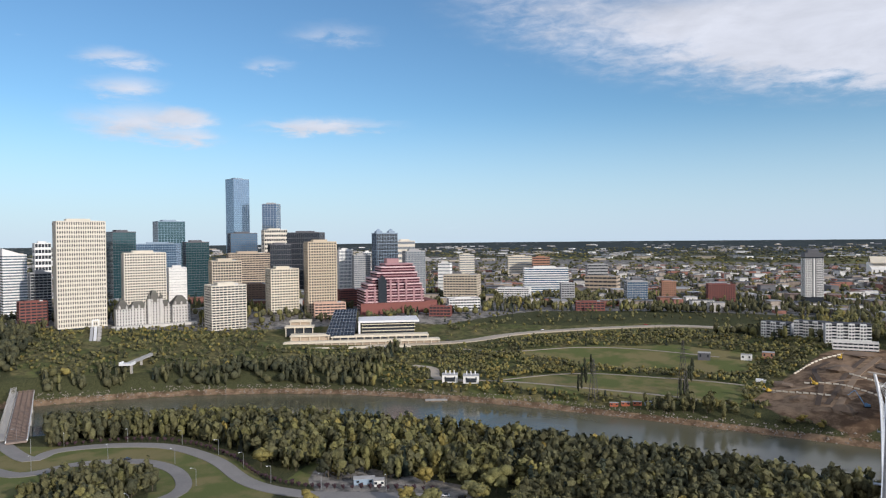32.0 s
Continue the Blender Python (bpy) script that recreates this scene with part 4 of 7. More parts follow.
def house(label, x, y, rot, w=11, d=9, storeys=2, wall="white", roof="shingle", hip=0.0, porch=True, chimney=True, wing=True, group="", flat=False, dense=True, z=None, name="house"):
    """A dwelling: walls, roof, wing, door, windows on all sides, chimney and porch."""
    t = thing(name, x, y, rot, label, "house", group, z)
    h = 2.9 * storeys
    rise = d * 0.27
    if flat:
        part("wall", Shape().box(-w / 2, -d / 2, -2, w / 2, d / 2, h), WALL[wall], t)
        rf = part("roof", Shape().box(-w / 2 - 0.25, -d / 2 - 0.25, h, w / 2 + 0.25, d / 2 + 0.25, h + 0.35), ROOF[roof], t)
        part("parapet", ring(w, d, 0.25, 0.5, 0.3), WALL[wall], rf, loc=(0, 0, h + 0.35))
    else:
        part("wall", gable_walls(w, d, h, rise, 2.0, hip), WALL[wall], t)
        rf = part("roof", gable(w, d, h, rise, 0.5, 0.22, hip), ROOF[roof], t)
    if wing and not flat:
        ww, wd = w * 0.42, d * 0.55
        wg = Shape().box(-ww / 2, -wd, -2, ww / 2, 0, h * 0.8)
        wg.add([(-ww / 2, -wd, h * 0.8), (ww / 2, -wd, h * 0.8), (0, -wd, h * 0.8 + ww * 0.33)], [(0, 1, 2)])
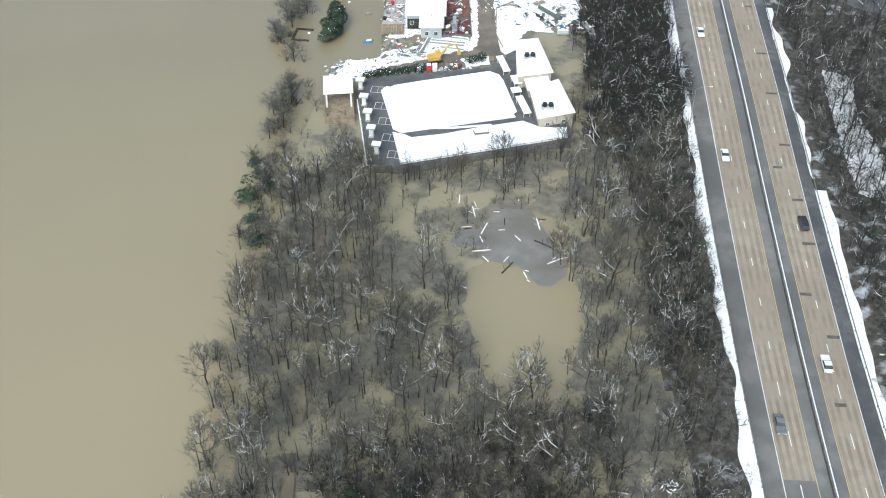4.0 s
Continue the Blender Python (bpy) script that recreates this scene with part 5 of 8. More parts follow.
e1, loc = quad_building("pavilion", [(26, 297.3), (35, 299.2), (32.4, 316), (27, 315)], 0.5, 6.0, BEIGE, "beige pavilion with a snowy roof and rooftop fans")
e2, loc2 = quad_building("pavilion_link", [(28.6, 292.4), (34.2, 294), (33.6, 298.8), (28, 297.6)], 0.5, 4.7, BEIGE, "low snowy link between two pavilions")
e3, loc3 = quad_building("pavilion", [(30, 279), (39, 281.6), (36.2, 296.4), (29, 292)], 0.5, 5.1, BEIGE, "beige pavilion with a snowy ridge roof and rooftop fans")
for th, (x, y), z in ((e1, (3.6, 8.0), 6.0), (e3, (2.4, 3.6), 5.1)):
    u = part("cooling_unit", box(x - 1.6, x + 1.6, y - 0.9, y + 0.9, z, z + 1.1, bev=0.05), GREYSIDING, th)
    for s in (-0.8, 0.8):
        part("fan_shroud", cyl(x + s, y, z + 1.1, z + 1.9, 0.68, 0.6, 16), BLACKM, u)
for x, y in ((2.2, 0.5), (6.5, 1.8)):
    window(e3, x, y - 0.15, 2.2, 1.2, 1.0, 16)
for i, (x, y, w_, d_) in enumerate(((22.6, 307, 1.9, 8), (25.6, 299, 2.2, 4.2), (26.6, 287, 2.0, 8.2), (25.2, 294, 2.6, 2.4))):
    th = thing("canopy", "low flat canopy covered with snow beside the pavilions", "canopy", x, y, 2.45, 12)
    part("roof", box(-w_ / 2, w_ / 2, -d_ / 2, d_ / 2, 1.6, 1.8), SNOW, th)
    for sx in (-0.9, 0.9):
        for sy in (-0.9, 0.9):
            part("post", box(sx * w_ / 2 * 0.9 - 0.06, sx * w_ / 2 * 0.9 + 0.06, sy * d_ / 2 * 0.9 - 0.06, sy * d_ / 2 * 0.9 + 0.06, 0, 1.6), LIGHTSIDING, th)
for (x, y) in ((22, 315),):
    g = thing("timber_gate", "wooden gate panels across the deck entrance", "gate", x - 3, y - 3.5, 2.0, 12)
    for k in range(3):
        part("panel", box(k * 1.7, k * 1.7 + 1.5, 0, 0.12, 0, 1.6), TIMBER, g)


# ---- tanks and basins ----
TANKROOF = mat("thin_snow_on_blue_roof", (0.80, 0.84, 0.87), (0.58, 0.71, 0.78), 0.6, 0.6, 0.1, (0.78, 0.82, 0.85), 0.15, 0.5, 0.75)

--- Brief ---
Where a line of the entries contains the word "this", copy that line.

--- Response below ---
Continue the Blender Python (bpy) script that recreates this scene with part 4 of 7. More parts follow.
Continue the Blender Python (bpy) script that recreates this scene with part 5 of 8. More parts follow.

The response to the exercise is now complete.